> [Entries with animation source code]
=-=-=-=-=

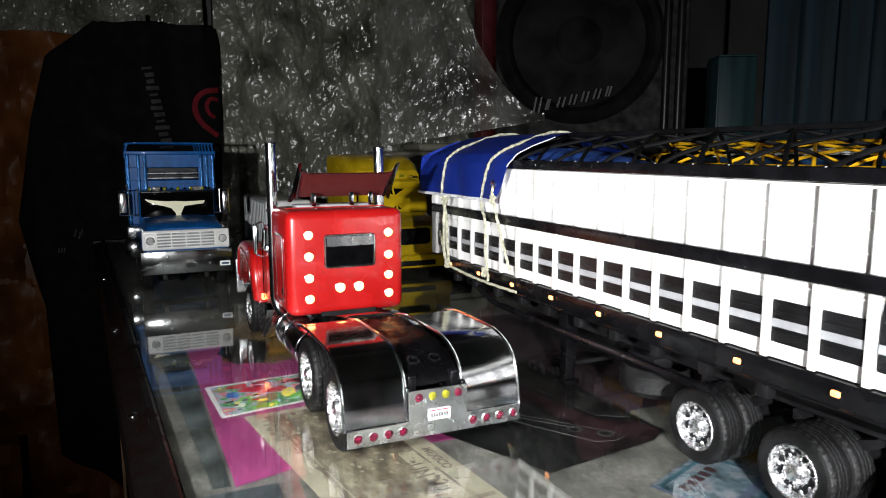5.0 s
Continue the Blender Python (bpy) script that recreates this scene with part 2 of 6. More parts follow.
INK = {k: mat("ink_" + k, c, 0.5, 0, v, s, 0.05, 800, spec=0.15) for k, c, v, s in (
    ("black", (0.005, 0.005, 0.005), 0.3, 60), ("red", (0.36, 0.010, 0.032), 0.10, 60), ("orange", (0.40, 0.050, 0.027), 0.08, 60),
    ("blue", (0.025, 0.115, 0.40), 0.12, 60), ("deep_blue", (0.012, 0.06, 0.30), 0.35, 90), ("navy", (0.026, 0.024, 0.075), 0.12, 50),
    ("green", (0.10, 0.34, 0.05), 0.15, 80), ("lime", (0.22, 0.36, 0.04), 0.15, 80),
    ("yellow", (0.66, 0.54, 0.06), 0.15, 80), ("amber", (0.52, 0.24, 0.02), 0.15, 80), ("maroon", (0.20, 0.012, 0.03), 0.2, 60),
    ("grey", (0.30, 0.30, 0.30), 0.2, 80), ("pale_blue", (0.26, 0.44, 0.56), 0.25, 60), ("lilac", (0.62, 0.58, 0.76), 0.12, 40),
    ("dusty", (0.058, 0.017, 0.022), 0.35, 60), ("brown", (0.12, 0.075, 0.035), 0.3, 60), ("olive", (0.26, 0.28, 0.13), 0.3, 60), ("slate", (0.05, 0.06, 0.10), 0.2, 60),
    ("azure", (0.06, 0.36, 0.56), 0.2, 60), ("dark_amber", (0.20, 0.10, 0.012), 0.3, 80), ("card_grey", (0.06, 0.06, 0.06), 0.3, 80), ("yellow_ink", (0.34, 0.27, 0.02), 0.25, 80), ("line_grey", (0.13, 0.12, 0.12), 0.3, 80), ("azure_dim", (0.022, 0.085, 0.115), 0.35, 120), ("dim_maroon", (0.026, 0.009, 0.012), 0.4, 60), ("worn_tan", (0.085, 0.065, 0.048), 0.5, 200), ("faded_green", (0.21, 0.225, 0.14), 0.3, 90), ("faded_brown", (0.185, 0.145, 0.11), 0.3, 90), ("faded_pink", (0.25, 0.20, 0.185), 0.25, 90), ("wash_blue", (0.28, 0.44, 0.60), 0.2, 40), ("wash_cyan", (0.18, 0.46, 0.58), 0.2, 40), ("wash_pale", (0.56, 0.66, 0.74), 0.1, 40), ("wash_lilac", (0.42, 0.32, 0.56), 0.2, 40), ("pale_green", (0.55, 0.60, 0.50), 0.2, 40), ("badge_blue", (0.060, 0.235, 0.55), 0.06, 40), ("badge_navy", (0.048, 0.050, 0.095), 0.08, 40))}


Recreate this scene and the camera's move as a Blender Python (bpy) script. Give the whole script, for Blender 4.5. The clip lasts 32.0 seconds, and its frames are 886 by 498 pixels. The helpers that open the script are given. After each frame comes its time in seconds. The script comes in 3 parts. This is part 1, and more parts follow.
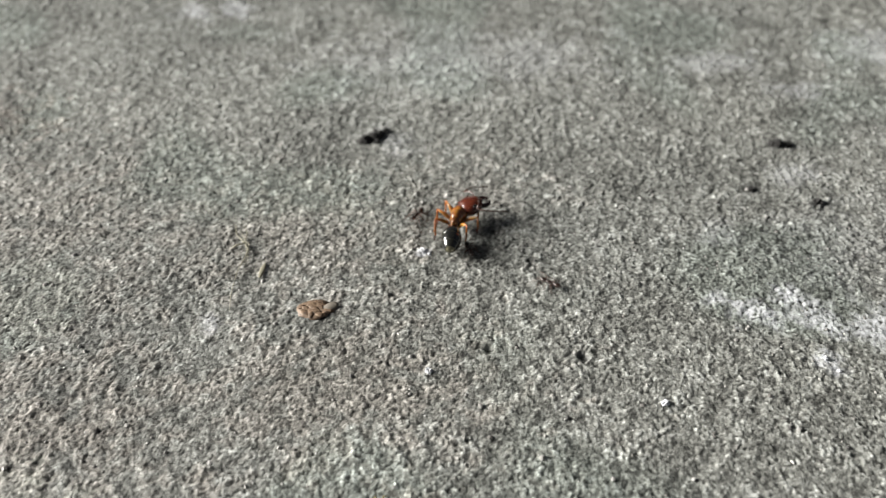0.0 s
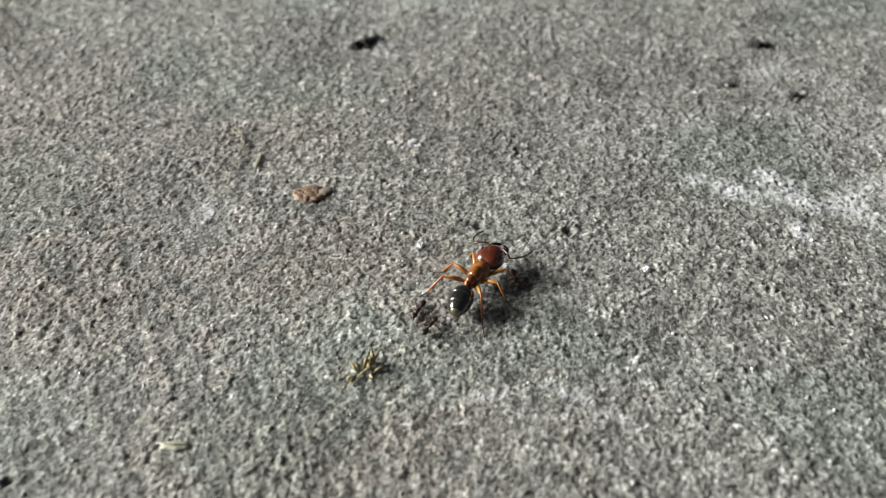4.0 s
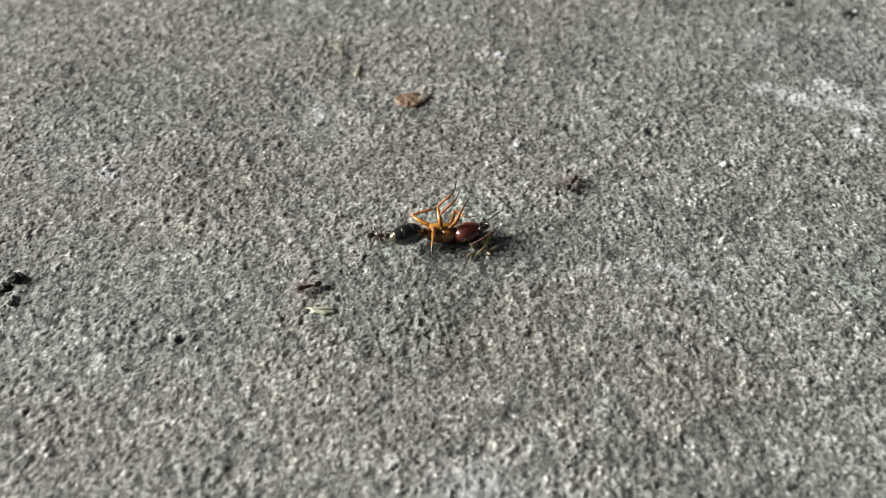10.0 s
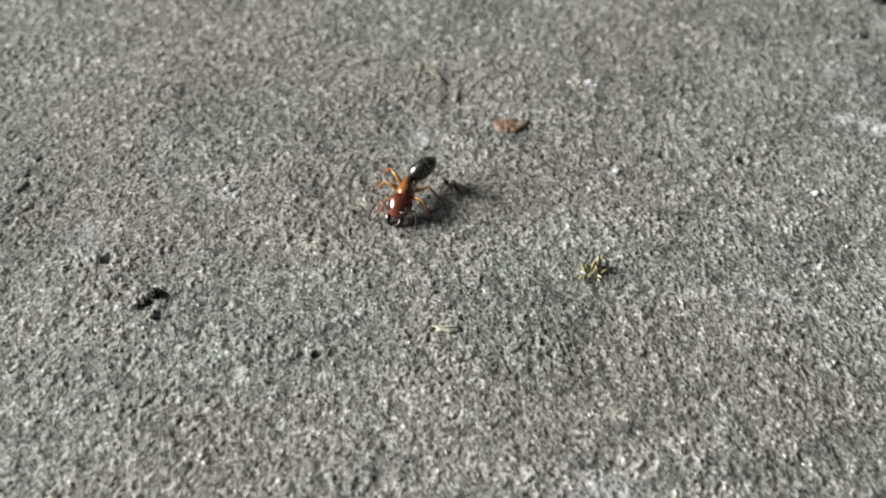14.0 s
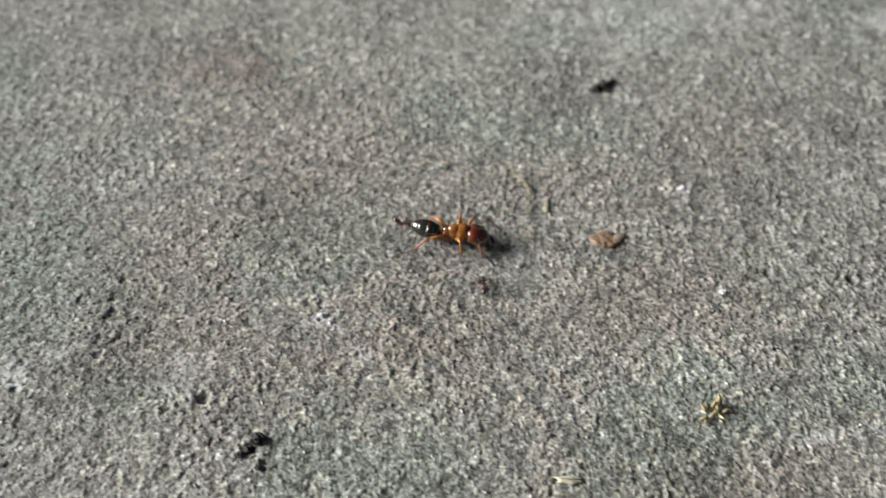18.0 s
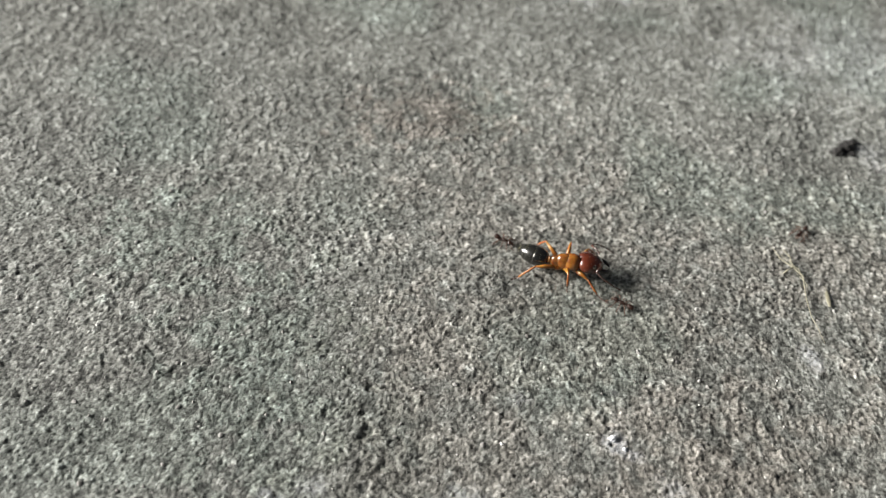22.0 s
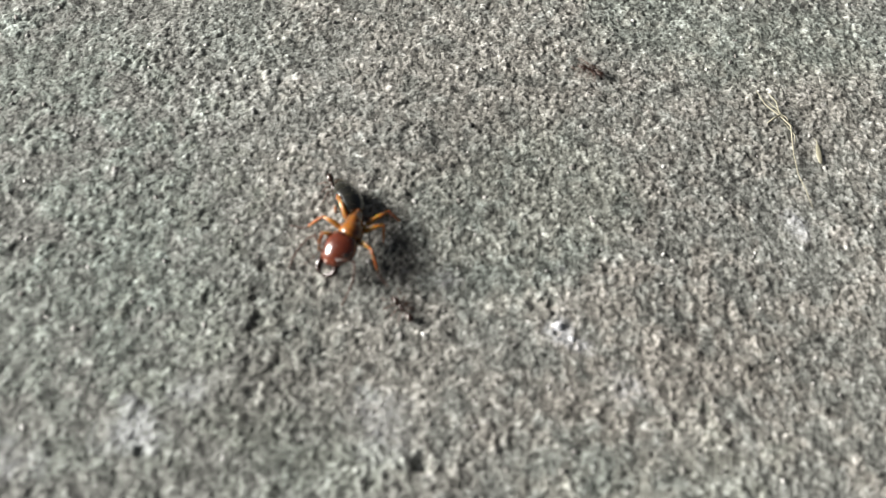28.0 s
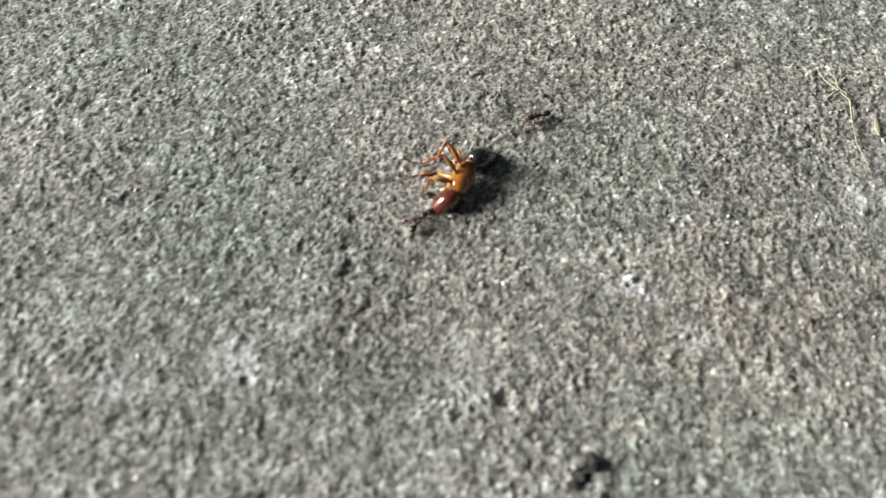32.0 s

=-=-=-=-=

> [Written problem]
Reproduce the whole listing word for word, setting aside any pictures.

> [Answer]
5.0 s
Continue the Blender Python (bpy) script that recreates this scene with part 2 of 6. More parts follow.
INK = {k: mat("ink_" + k, c, 0.5, 0, v, s, 0.05, 800, spec=0.15) for k, c, v, s in (
    ("black", (0.005, 0.005, 0.005), 0.3, 60), ("red", (0.36, 0.010, 0.032), 0.10, 60), ("orange", (0.40, 0.050, 0.027), 0.08, 60),
    ("blue", (0.025, 0.115, 0.40), 0.12, 60), ("deep_blue", (0.012, 0.06, 0.30), 0.35, 90), ("navy", (0.026, 0.024, 0.075), 0.12, 50),
    ("green", (0.10, 0.34, 0.05), 0.15, 80), ("lime", (0.22, 0.36, 0.04), 0.15, 80),
    ("yellow", (0.66, 0.54, 0.06), 0.15, 80), ("amber", (0.52, 0.24, 0.02), 0.15, 80), ("maroon", (0.20, 0.012, 0.03), 0.2, 60),
    ("grey", (0.30, 0.30, 0.30), 0.2, 80), ("pale_blue", (0.26, 0.44, 0.56), 0.25, 60), ("lilac", (0.62, 0.58, 0.76), 0.12, 40),
    ("dusty", (0.058, 0.017, 0.022), 0.35, 60), ("brown", (0.12, 0.075, 0.035), 0.3, 60), ("olive", (0.26, 0.28, 0.13), 0.3, 60), ("slate", (0.05, 0.06, 0.10), 0.2, 60),
    ("azure", (0.06, 0.36, 0.56), 0.2, 60), ("dark_amber", (0.20, 0.10, 0.012), 0.3, 80), ("card_grey", (0.06, 0.06, 0.06), 0.3, 80), ("yellow_ink", (0.34, 0.27, 0.02), 0.25, 80), ("line_grey", (0.13, 0.12, 0.12), 0.3, 80), ("azure_dim", (0.022, 0.085, 0.115), 0.35, 120), ("dim_maroon", (0.026, 0.009, 0.012), 0.4, 60), ("worn_tan", (0.085, 0.065, 0.048), 0.5, 200), ("faded_green", (0.21, 0.225, 0.14), 0.3, 90), ("faded_brown", (0.185, 0.145, 0.11), 0.3, 90), ("faded_pink", (0.25, 0.20, 0.185), 0.25, 90), ("wash_blue", (0.28, 0.44, 0.60), 0.2, 40), ("wash_cyan", (0.18, 0.46, 0.58), 0.2, 40), ("wash_pale", (0.56, 0.66, 0.74), 0.1, 40), ("wash_lilac", (0.42, 0.32, 0.56), 0.2, 40), ("pale_green", (0.55, 0.60, 0.50), 0.2, 40), ("badge_blue", (0.060, 0.235, 0.55), 0.06, 40), ("badge_navy", (0.048, 0.050, 0.095), 0.08, 40))}


Recreate this scene and the camera's move as a Blender Python (bpy) script. Give the whole script, for Blender 4.5. The clip lasts 32.0 seconds, and its frames are 886 by 498 pixels. The helpers that open the script are given. After each frame comes its time in seconds. The script comes in 3 parts. This is part 1, and more parts follow.
0.0 s
4.0 s
10.0 s
14.0 s
18.0 s
22.0 s
28.0 s
32.0 s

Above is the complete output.